Global Stocks Lower After Inflation Fuels Rate Fears

BEIJING (AP) -- Global stock markets declined Thursday after signs of enduring upward pressure on U.S. and European prices raised expectations that interest rates will stay higher for longer.

London, Shanghai, Frankfurt and Tokyo retreated. Oil prices fell.

Wall Street futures were lower after a survey showed prices paid by U.S. manufacturers rose in February for the first time in five months despite rate increases to cool economic activity and surging inflation.

That prompted traders to raise forecasts for how high the Federal Reserve might hike rates and for when cuts might start.

"Inflation expectations are climbing again," said Brian Levitt of Invesco in a report. "The Fed pause may not be coming now until the middle of the year, at the earliest."

Elsewhere, data Wednesday from Germany, Europe's biggest economy, showed inflation held steady in February after rate hikes by the European Central Bank.
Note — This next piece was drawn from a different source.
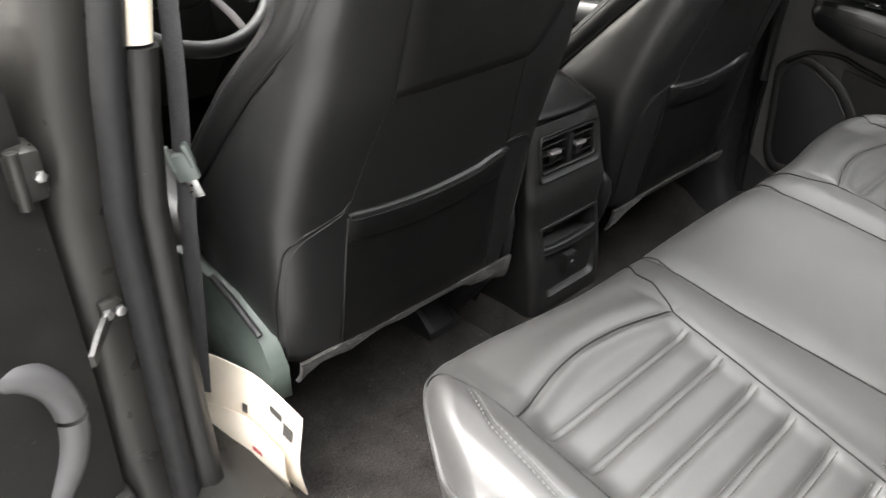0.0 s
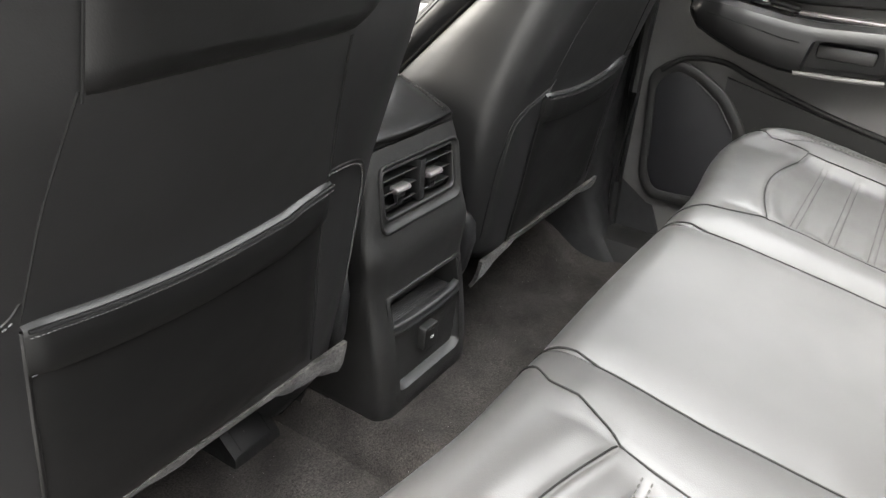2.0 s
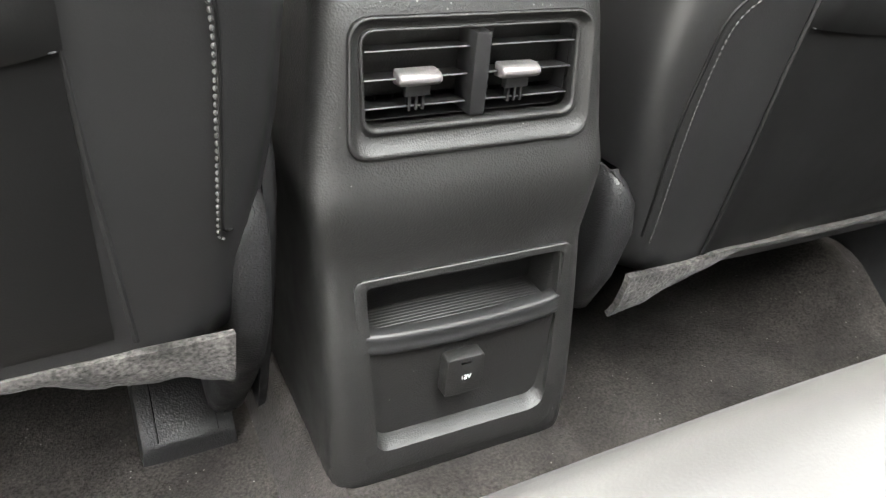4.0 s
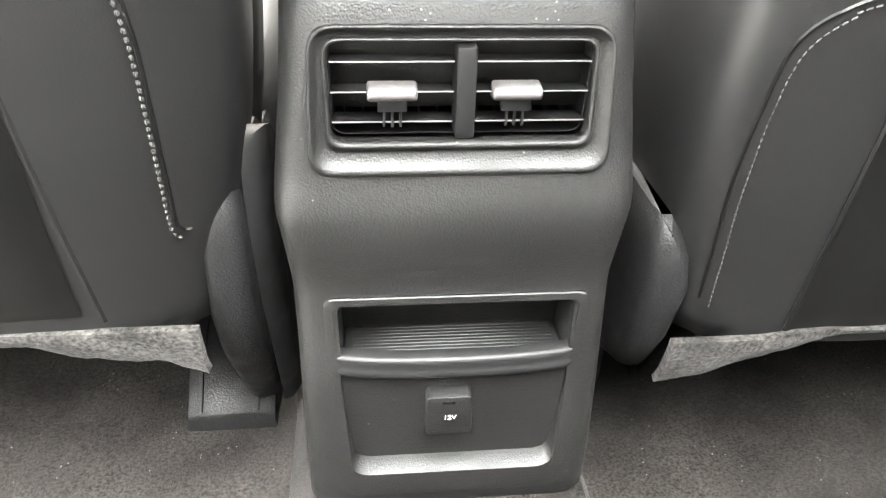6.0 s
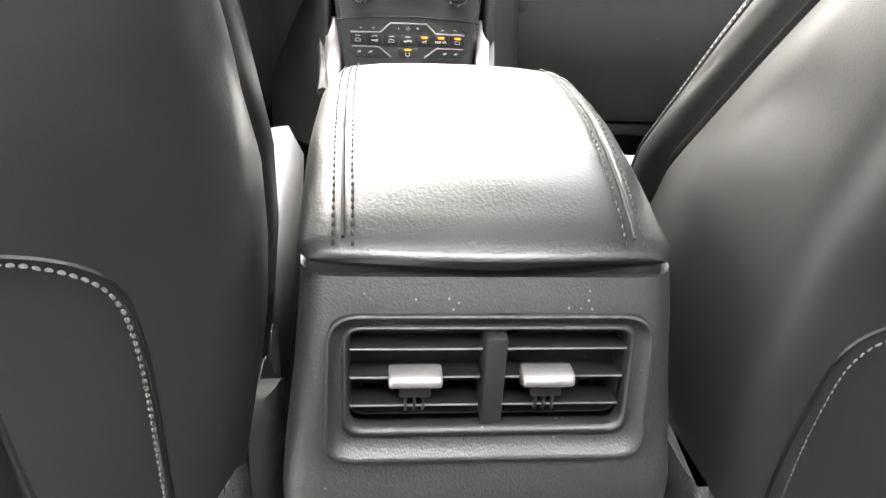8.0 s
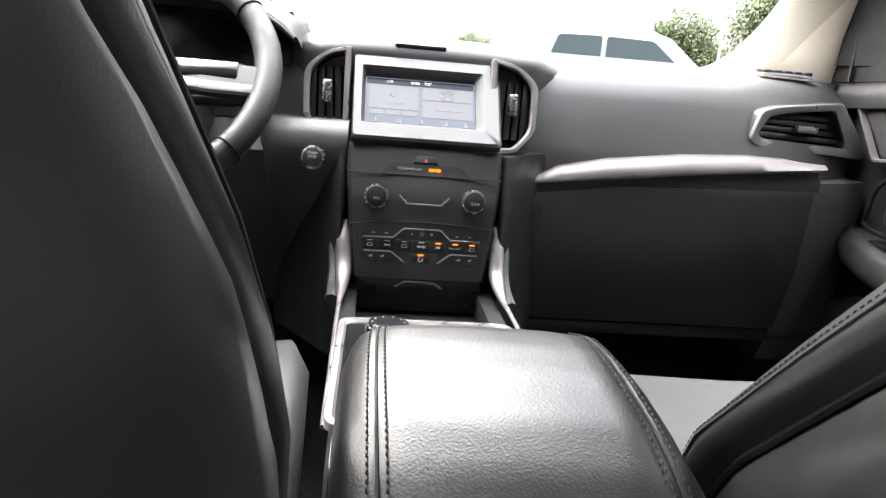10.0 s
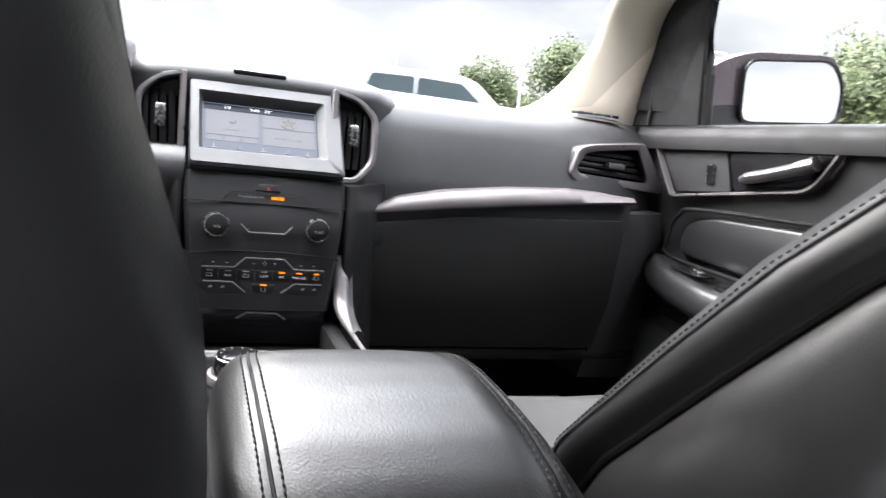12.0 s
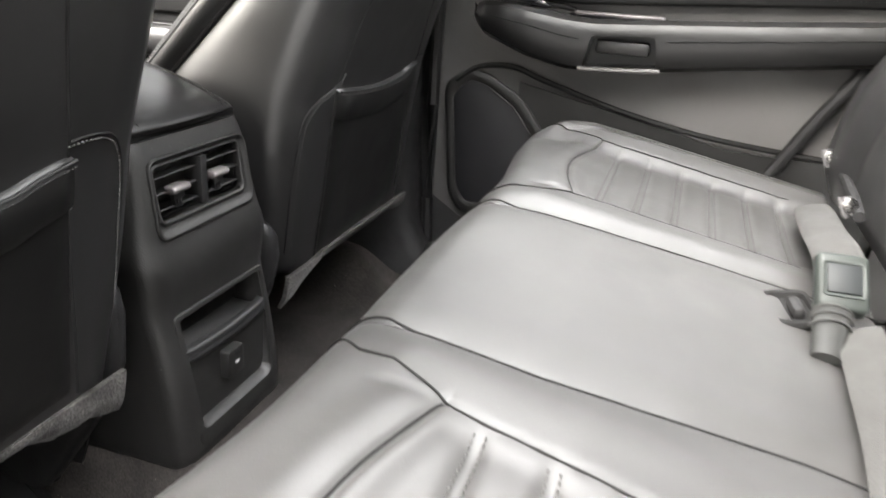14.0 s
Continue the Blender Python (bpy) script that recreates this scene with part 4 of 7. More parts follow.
part("tray_lip", loft(rings), PLASTIC_SMOOTH, tray, "curved glossy tray lip", smooth=60)
# recessed lower panel with a bright bevel
part("lower_panel", moved(prism(rounded([(-0.0755, 0.2295), (0.0865, 0.2295), (0.0815, 0.1285), (-0.0695, 0.1285)], 0.0095, 5), 0.004), Matrix.Translation((0, -0.0262, 0)) @ BACKWARD), PLASTIC, console)
face = Matrix.Translation((0, -0.0305, 0.196)) @ pose(0, 0, 0, -7.3, 0, 0) @ BACKWARD
fo = rounded([(-0.0850, 0.0880), (0.0975, 0.0880), (0.0925, -0.0870), (-0.0800, -0.0870)], [0.008, 0.008, 0.020, 0.020], 6)
fi = rounded([(-0.0760, 0.0800), (0.0880, 0.0800), (0.0790, -0.0570), (-0.0675, -0.0570)], [0.006, 0.006, 0.013, 0.013], 6)
part("lower_frame", moved(ringplate(fo, fi, 0.0035, 0.010), face), PLASTIC, console, "smooth sloped edge round tray and socket", smooth=40)
# power socket cover
cover = part("socket_cover", moved(prism(rounded([(-0.0155, 0.2090), (0.0175, 0.2090), (0.0180, 0.1715), (-0.0160, 0.1715)], 0.004, 4), 0.013, 0.0025), Matrix.Translation((0, -0.030, 0)) @ BACKWARD), PLASTIC, console, "square black socket cover")
lettering("socket_text", "12V", 0.0058, WHITE_MARK, cover, Matrix.Translation((0.0015, -0.0432, 0.1895)) @ BACKWARD)
part("cover_notch", rbox((-0.004, -0.0438, 0.2035), (0.005, -0.0420, 0.2050), 0.0003), GLOSS_BLACK, cover)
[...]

There are "very few to no signs of any disinflationary process outside of energy and commodity prices," Carsten Brzeski of ING said in a report.

In early trading, the FTSE 100 in London gave up 0.3% to 7,888.49. The DAX in Frankfurt declined 0.9% to 15,173.04 and the CAC 40 in Paris lost 0.8% to 7,176.96.
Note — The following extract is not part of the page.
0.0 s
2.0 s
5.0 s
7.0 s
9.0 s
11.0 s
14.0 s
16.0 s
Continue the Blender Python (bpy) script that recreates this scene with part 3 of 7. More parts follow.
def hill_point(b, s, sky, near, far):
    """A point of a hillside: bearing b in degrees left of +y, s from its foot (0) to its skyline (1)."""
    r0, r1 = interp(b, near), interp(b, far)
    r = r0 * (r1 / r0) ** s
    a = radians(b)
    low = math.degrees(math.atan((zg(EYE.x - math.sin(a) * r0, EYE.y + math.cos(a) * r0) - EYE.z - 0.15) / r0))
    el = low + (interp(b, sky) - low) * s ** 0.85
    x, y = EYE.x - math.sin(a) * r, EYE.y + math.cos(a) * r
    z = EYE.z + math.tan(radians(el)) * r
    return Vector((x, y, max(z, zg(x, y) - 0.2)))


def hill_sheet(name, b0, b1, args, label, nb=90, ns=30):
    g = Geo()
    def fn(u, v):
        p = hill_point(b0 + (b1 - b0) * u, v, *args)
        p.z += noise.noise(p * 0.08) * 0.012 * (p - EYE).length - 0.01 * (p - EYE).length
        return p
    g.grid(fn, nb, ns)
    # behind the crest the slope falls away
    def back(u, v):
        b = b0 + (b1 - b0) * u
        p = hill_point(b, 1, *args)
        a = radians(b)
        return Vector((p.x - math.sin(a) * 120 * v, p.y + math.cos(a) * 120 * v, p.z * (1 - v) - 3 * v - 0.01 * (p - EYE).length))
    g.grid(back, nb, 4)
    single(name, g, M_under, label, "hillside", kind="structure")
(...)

On Wall Street, the future for the benchmark S&P 500 index was 0.7% lower. That for the Dow Jones Industrial Average was off 0.1%.

On Wednesday, the S&P 500 lost 0.5% while the Dow edged up less than 0.1%. The Nasdaq fell 0.7%.

An industry group, the Institute for Supply Management, reported Wednesday a monthly index of prices paid by manufacturers rose to 51.3 from January's 44.5 on a 100-point scale on which numbers above 50 show an increase.

In Asia, the Shanghai Composite Index lost less than 0.1% to 3,310.65 and the Nikkei 225 in Tokyo sank less than 0.1% to 27,498.87. The Hang Seng in Hong Kong gave up 0.9% to 20,429.46.

The Kospi in Seoul rose 0.6% to 2,427.85 and Sydney's S&P-ASX 200 added less than 0.1% to 7,255.40.

India's Sensex lost 0.8% to 58,908.28. New Zealand and Jakarta gained while Singapore and Bangkok retreated.

Some traders hoped the Fed might ease off rate increases as activity cooled and possibly start to cut rates by the end of this year. But those hopes have been dampened by signs inflation is sticking at high levels and warnings by Fed Chair Jerome Powell and other officials that rates will stay elevated for an extended period until price pressures are extinguished.

The Fed has raised its benchmark lending rate to 4.5% to 4.75% from close to zero at the start of 2022 in an effort to cool inflation to 2%.

After the latest inflation reading, traders expect the Fed to raise its key rate to at least 5.25% by June. Some expect 5.5%, the highest level in 22 years.

The Fed's latest increase was 0.25 percentage points, half the more aggressive level of previous increases, but one Fed board member has publicly suggested going back to 0.5-point hikes.

Some retailers have offered discouraging forecasts due to inflation and other pressure on consumer spending.

Lowe's fell 5.6% for one of the largest losses in the S&P 500 after it reported weaker revenue for the latest quarter than expected.

Vaccine company Novavax tumbled 25.9% after it warned there's "substantial doubt" about its ability to stay in business over the next year. It reported a net loss of $657.9 million for the last year.

In the bond market, the yield on the 10-year U.S. Treasury, or the difference between the market price and the payout at maturity, widened to 3.99% on Wednesday from from 3.93% late Tuesday. It is near its highest level in three months after exceeding 4% earlier in the day.

The two-year yield, which moves more on expectations for the Fed, widened to 4.89% from 4.82%.

In energy markets, benchmark U.S. crude declined 14 cents to $77.55 per barrel in electronic trading on the New York Mercantile Exchange. The contract rose 64 cents on Wednesday to $77.69. Brent crude, the price basis for international oil trading, retreated 11 cents to $84.20 per barrel in London. It gained 86 cents the previous session to $84.31 a barrel.

The dollar rose to 136.59 yen from Wednesday's 136.17 yen. The euro declined to $1.0634 from $1.0658.